• **Task statement**
Copy out all the lines in the records that include the word "import".

Rows from a dataset of clips and code
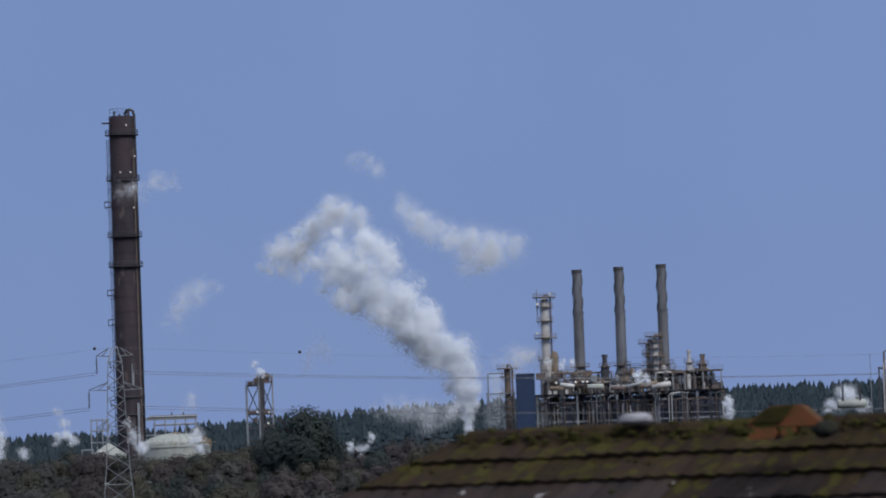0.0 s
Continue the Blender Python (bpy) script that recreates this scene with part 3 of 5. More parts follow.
# ---- three slim furnace stacks ----
def furnace_stack(az, top_el):
    d = 1600
    g = ground_z(d)
    Z = lambda el: height(el, d) - g
    ob = base("furnace_stack", site(az, d), "slim grey steel furnace stack with spiral strakes near its top", "chimney", "furnace stacks")
    top = Z(top_el)
    prof = [(2.3, 0), (2.3, Z(1.36)), (1.68, Z(1.44)), (1.62, Z(2.06)), (1.80, Z(2.06)), (1.80, Z(2.075)), (1.48, Z(2.075)), (1.48, top), (1.4, top), (1.4, top - 5)]
    part("shaft", Shape().lathe(prof, 28), STACK, ob)
    part("rim", Shape().lathe([(1.48, top - 1.0), (1.62, top - 1.0), (1.62, top + 0.1), (1.4, top + 0.1)], 28), STACKDARK, ob, "soot-dark rim")
    for start in range(3):
        s = Shape()
        n = 40
        for i in range(n + 1):
            t = start * 2.094 + i / n * 2 * math.pi * 0.8
            z = top - 0.5 - (n - i) / n * 16.5
            for r, dz in ((1.40, -0.06), (1.76, -0.06), (1.76, 0.08), (1.40, 0.08)):
                s.v.append((r * math.cos(t), r * math.sin(t), z + dz))
        for i in range(n):
            s.f += [(4 * i + j, 4 * i + (j + 1) % 4, 4 * i + 4 + (j + 1) % 4, 4 * i + 4 + j) for j in range(4)]
        part("strake", s, STACKDARK, ob)
    part("platform", ring_platform(Shape(), 1.7, Z(1.46), 1.3), BROWN, ob)
    part("railing", ring_rail(Shape(), 3.0, Z(1.46), n=12, w=0.06), BROWN, ob)
    return ob


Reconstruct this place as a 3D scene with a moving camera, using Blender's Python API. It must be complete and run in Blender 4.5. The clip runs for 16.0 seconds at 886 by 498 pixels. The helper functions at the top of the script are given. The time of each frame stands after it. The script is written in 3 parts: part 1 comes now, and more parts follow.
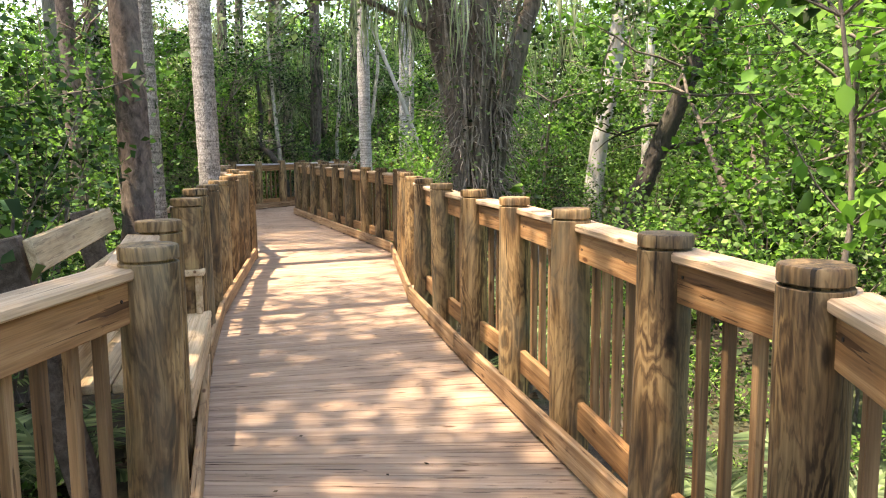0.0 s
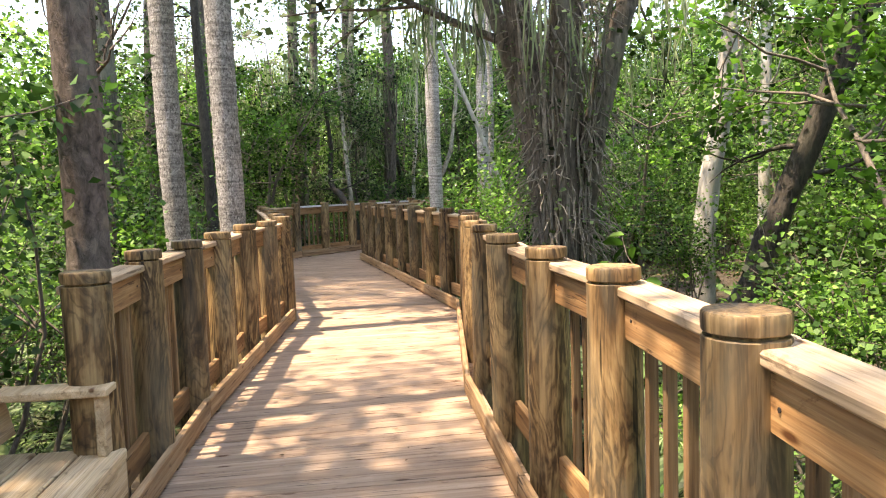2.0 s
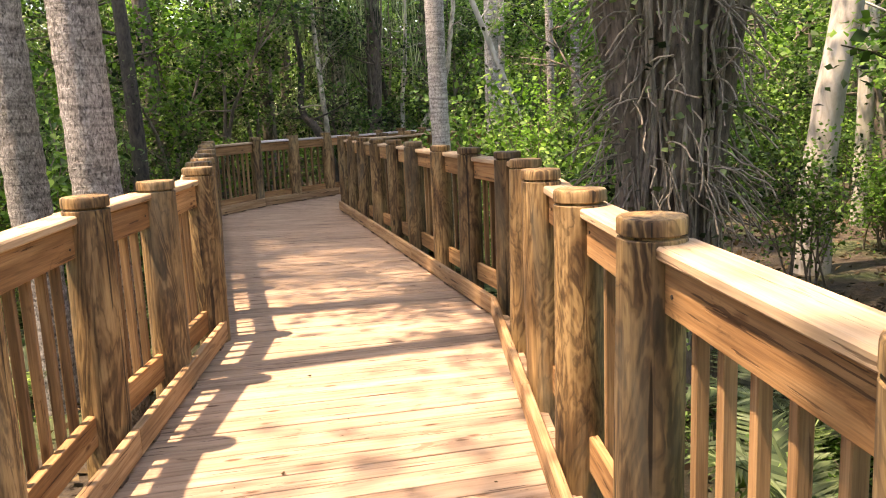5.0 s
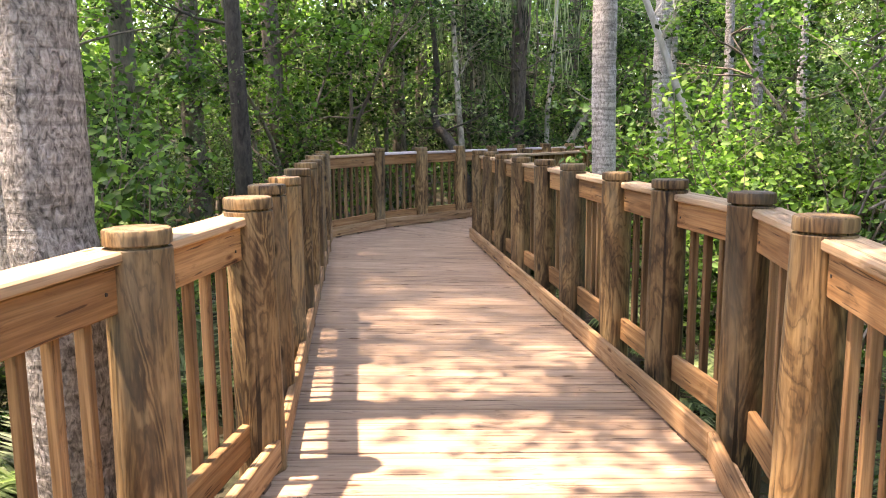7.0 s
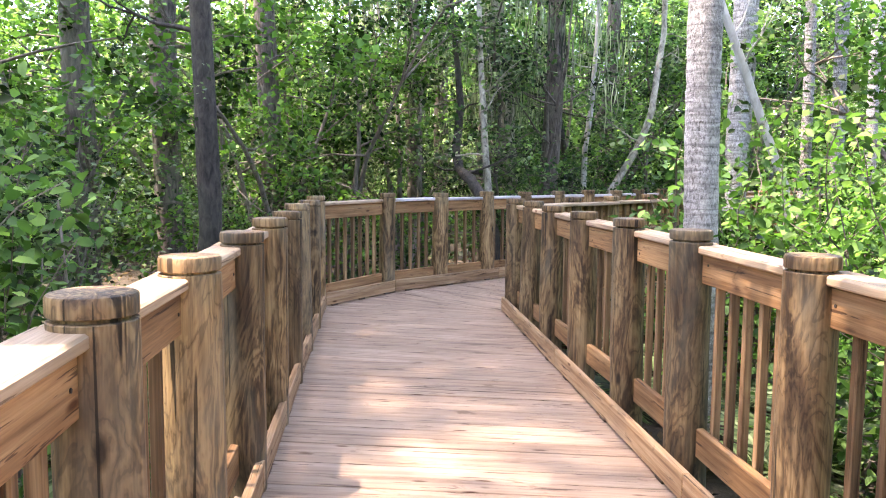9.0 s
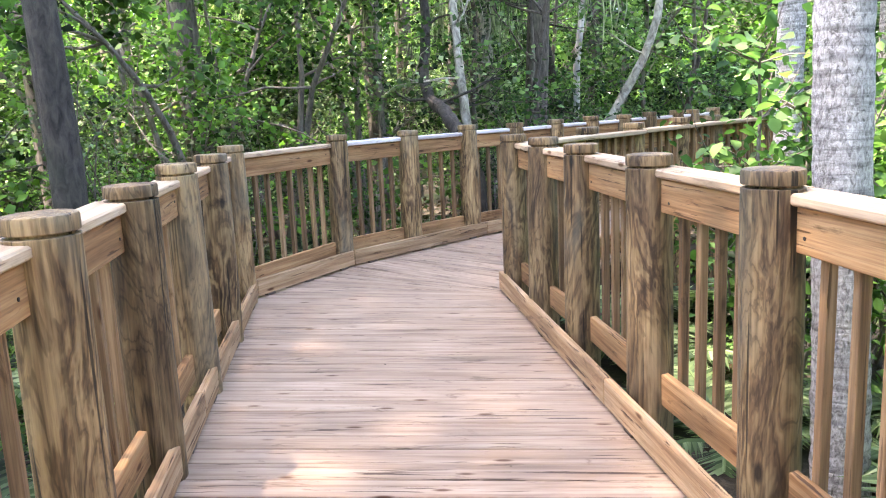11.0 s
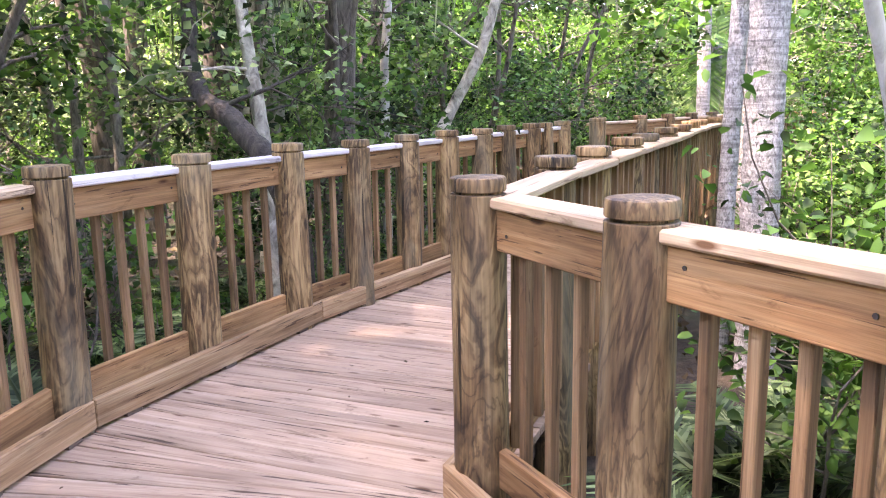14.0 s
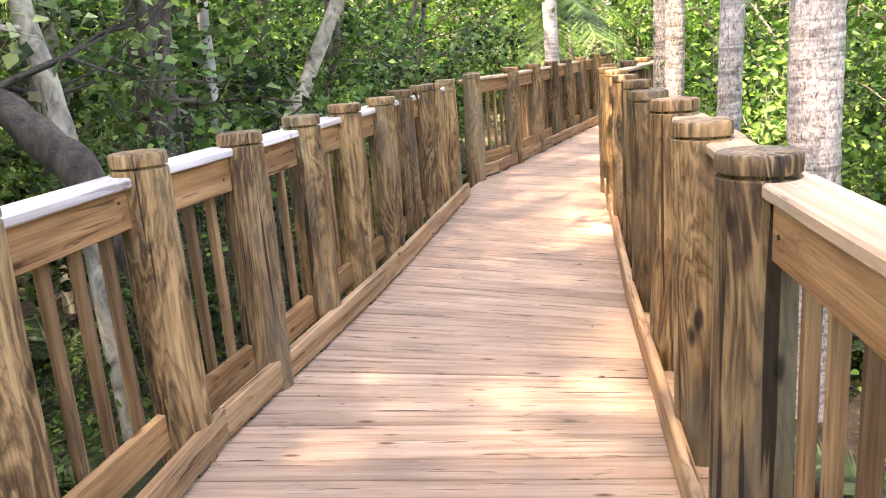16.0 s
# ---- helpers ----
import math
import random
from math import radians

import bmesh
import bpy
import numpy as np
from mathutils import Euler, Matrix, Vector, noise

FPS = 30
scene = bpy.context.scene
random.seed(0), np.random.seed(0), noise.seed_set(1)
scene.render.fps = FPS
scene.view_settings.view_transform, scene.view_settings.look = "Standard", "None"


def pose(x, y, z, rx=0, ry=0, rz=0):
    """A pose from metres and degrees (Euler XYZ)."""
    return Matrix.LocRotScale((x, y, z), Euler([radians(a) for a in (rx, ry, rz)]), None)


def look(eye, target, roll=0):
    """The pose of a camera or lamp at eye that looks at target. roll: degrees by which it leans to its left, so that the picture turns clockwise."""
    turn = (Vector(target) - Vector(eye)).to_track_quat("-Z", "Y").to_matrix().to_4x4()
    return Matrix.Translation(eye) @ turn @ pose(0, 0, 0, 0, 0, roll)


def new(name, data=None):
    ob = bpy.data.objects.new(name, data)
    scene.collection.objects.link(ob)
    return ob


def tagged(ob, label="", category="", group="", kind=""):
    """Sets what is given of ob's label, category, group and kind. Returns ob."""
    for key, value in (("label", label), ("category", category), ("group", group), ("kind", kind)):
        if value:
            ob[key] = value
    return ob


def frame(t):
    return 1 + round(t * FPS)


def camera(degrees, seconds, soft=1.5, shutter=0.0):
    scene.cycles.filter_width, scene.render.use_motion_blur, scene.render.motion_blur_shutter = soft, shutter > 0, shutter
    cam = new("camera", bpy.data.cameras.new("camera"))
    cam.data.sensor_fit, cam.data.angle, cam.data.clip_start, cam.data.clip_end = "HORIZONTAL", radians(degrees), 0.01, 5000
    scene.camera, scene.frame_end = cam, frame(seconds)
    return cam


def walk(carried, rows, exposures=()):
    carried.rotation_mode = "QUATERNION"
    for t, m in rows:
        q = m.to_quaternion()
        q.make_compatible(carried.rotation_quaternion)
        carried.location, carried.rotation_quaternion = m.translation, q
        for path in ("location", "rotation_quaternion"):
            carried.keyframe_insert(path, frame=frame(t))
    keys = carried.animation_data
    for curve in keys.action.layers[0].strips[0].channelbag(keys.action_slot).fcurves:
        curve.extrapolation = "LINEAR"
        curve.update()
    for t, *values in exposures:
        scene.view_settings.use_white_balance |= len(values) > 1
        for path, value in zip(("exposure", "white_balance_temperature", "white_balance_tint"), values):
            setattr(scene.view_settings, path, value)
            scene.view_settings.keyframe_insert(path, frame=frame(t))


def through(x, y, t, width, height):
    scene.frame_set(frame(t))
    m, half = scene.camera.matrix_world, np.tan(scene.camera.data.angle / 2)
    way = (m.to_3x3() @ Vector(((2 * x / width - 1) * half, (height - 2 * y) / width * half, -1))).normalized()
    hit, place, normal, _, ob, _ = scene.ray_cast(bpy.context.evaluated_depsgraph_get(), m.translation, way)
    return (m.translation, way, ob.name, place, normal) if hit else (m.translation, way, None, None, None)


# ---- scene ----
cam = camera(58.7, 16.0, soft=1.1)
PATH = [
    (0, (0.561, -0.03, 1.463), (1.239, 1.834, 1.207), -0.5),
    (0.5, (0.806, 0.431, 1.457), (1.33, 2.346, 1.217), 0.3),
    (1, (1.037, 0.862, 1.46), (1.569, 2.779, 1.247), -0.6),
    (1.5, (1.27, 1.321, 1.464), (1.788, 3.245, 1.293), -1.2),
    (2, (1.416, 1.824, 1.454), (1.876, 3.764, 1.293), -1.9),
    (2.5, (1.535, 2.358, 1.436), (1.95, 4.305, 1.253), -2.5),
    (3, (1.647, 2.938, 1.443), (2.076, 4.877, 1.205), -3.8),
    (3.2, (1.708, 3.187, 1.424), (2.153, 5.119, 1.161), -4.3),
    (5.3, (1.974, 5.694, 1.46), (2.462, 7.603, 1.117), -2.3),
    (5.5, (1.99, 5.917, 1.452), (2.425, 7.84, 1.118), -2.6),
    (6, (2.055, 6.421, 1.462), (2.378, 8.368, 1.137), -2.2),
    (6.5, (2.162, 6.957, 1.452), (2.397, 8.918, 1.138), -1.5),
    (7, (2.22, 7.454, 1.438), (2.389, 9.424, 1.137), -0.5),
    (7.5, (2.262, 7.99, 1.439), (2.374, 9.966, 1.153), 0.3),
    (8, (2.287, 8.607, 1.437), (2.342, 10.59, 1.187), 0.9),
    (8.5, (2.287, 9.172, 1.442), (2.386, 11.16, 1.247), 1.1),
    (10.8, (2.484, 11.844, 1.364), (2.705, 13.803, 1.032), -1.6),
    (11, (2.478, 12.037, 1.403), (2.672, 13.994, 1.039), -2.6),
    (11.5, (2.525, 12.581, 1.379), (2.798, 14.53, 1.02), -1.4),
    (12, (2.48, 13.107, 1.379), (2.898, 15.04, 1.078), -0.1),
    (12.5, (2.469, 13.664, 1.392), (3.027, 15.566, 1.121), 0.8),
    (13, (2.463, 14.24, 1.426), (3.148, 16.1, 1.156), 1.1),
    (13.5, (2.389, 14.767, 1.406), (3.163, 16.587, 1.106), 0.5),
    (14, (2.359, 15.387, 1.403), (3.201, 17.163, 1.036), -1.0),
    (14.5, (2.319, 15.949, 1.39), (3.203, 17.692, 0.966), -3.3),
    (15, (2.427, 16.472, 1.409), (3.385, 18.164, 0.944), -4.6),
    (15.5, (2.544, 16.997, 1.412), (3.622, 18.612, 0.935), -5.1),
    (16, (2.621, 17.469, 1.431), (3.873, 18.95, 0.943), -4.3),
]
walk(cam, [(t, look(eye, target, roll)) for t, eye, target, roll in PATH],
     exposures=[(0, 2.55, 8500, 17), (3, 2.45, 8800, 17), (5.4, 2.45, 9700, 26), (6.4, 2.65, 9100, 24), (8, 3.1, 7800, 28), (11, 3.85, 7200, 22), (13, 3.9, 7200, 31), (14, 3.95, 7600, 36), (15, 4.0, 7800, 31), (16, 4.0, 9000, 29)])

# ---------------------------------------------------------------- light
SUN_TO = Vector((-1.0, -0.01, 2.72)).normalized()      # towards the sun
world = bpy.data.worlds.new("sky")
scene.world = world
world.use_nodes = True
wn = world.node_tree
wn.nodes.clear()
sky = wn.nodes.new("ShaderNodeTexSky")
sky.sky_type, sky.sun_disc = "NISHITA", False
sky.sun_elevation = math.asin(SUN_TO.z)
sky.sun_rotation = math.atan2(SUN_TO.x, SUN_TO.y)
bg = wn.nodes.new("ShaderNodeBackground")
bg.inputs["Strength"].default_value = 0.15
wo = wn.nodes.new("ShaderNodeOutputWorld")
wn.links.new(sky.outputs[0], bg.inputs[0])
wn.links.new(bg.outputs[0], wo.inputs[0])
sun_data = bpy.data.lights.new("sun", "SUN")
sun_data.energy, sun_data.angle, sun_data.color = 2.95, radians(1.2), (1.0, 0.94, 0.84)
sun = new("sun", sun_data)
sun.matrix_world = look(SUN_TO * 60, (0, 0, 0))


# ---------------------------------------------------------------- materials
def nodes(name):
    m = bpy.data.materials.new(name)
    m.use_nodes = True
    nt = m.node_tree
    return m, nt, nt.nodes["Principled BSDF"]


def nd(nt, kind, **kw):
    n = nt.nodes.new("ShaderNode" + kind)
    for k, v in kw.items():
        n.inputs[k.replace("_", " ")].default_value = v
    return n


def ramp(nt, src, stops):
    r = nt.nodes.new("ShaderNodeValToRGB")
    e = r.color_ramp.elements
    while len(e) < len(stops):
        e.new(0.5)
    for el, (p, c) in zip(e, stops):
        el.position, el.color = p, (*c, 1) if len(c) == 3 else c
    nt.links.new(src, r.inputs[0])
    return r.outputs[0]


def grey(v):
    return (v, v, v)


def mixc(nt, a, b, f, mode="MIX"):
    n = nt.nodes.new("ShaderNodeMix")
    n.data_type, n.blend_type = "RGBA", mode
    for sock, v in ((n.inputs[0], f), (n.inputs[6], a), (n.inputs[7], b)):
        if isinstance(v, (int, float)):
            sock.default_value = v
        elif isinstance(v, tuple):
            sock.default_value = (*v, 1)
        else:
            nt.links.new(v, sock)
    return n.outputs[2]


def math_node(nt, op, a, b=0.0):
    n = nt.nodes.new("ShaderNodeMath")
    n.operation = op
    for sock, v in ((n.inputs[0], a), (n.inputs[1], b)):
        if isinstance(v, (int, float)):
            sock.default_value = v
        else:
            nt.links.new(v, sock)
    return n.outputs[0]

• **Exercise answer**
import math
import random
from math import radians
import bmesh
import bpy
import numpy as np
from mathutils import Euler, Matrix, Vector, noise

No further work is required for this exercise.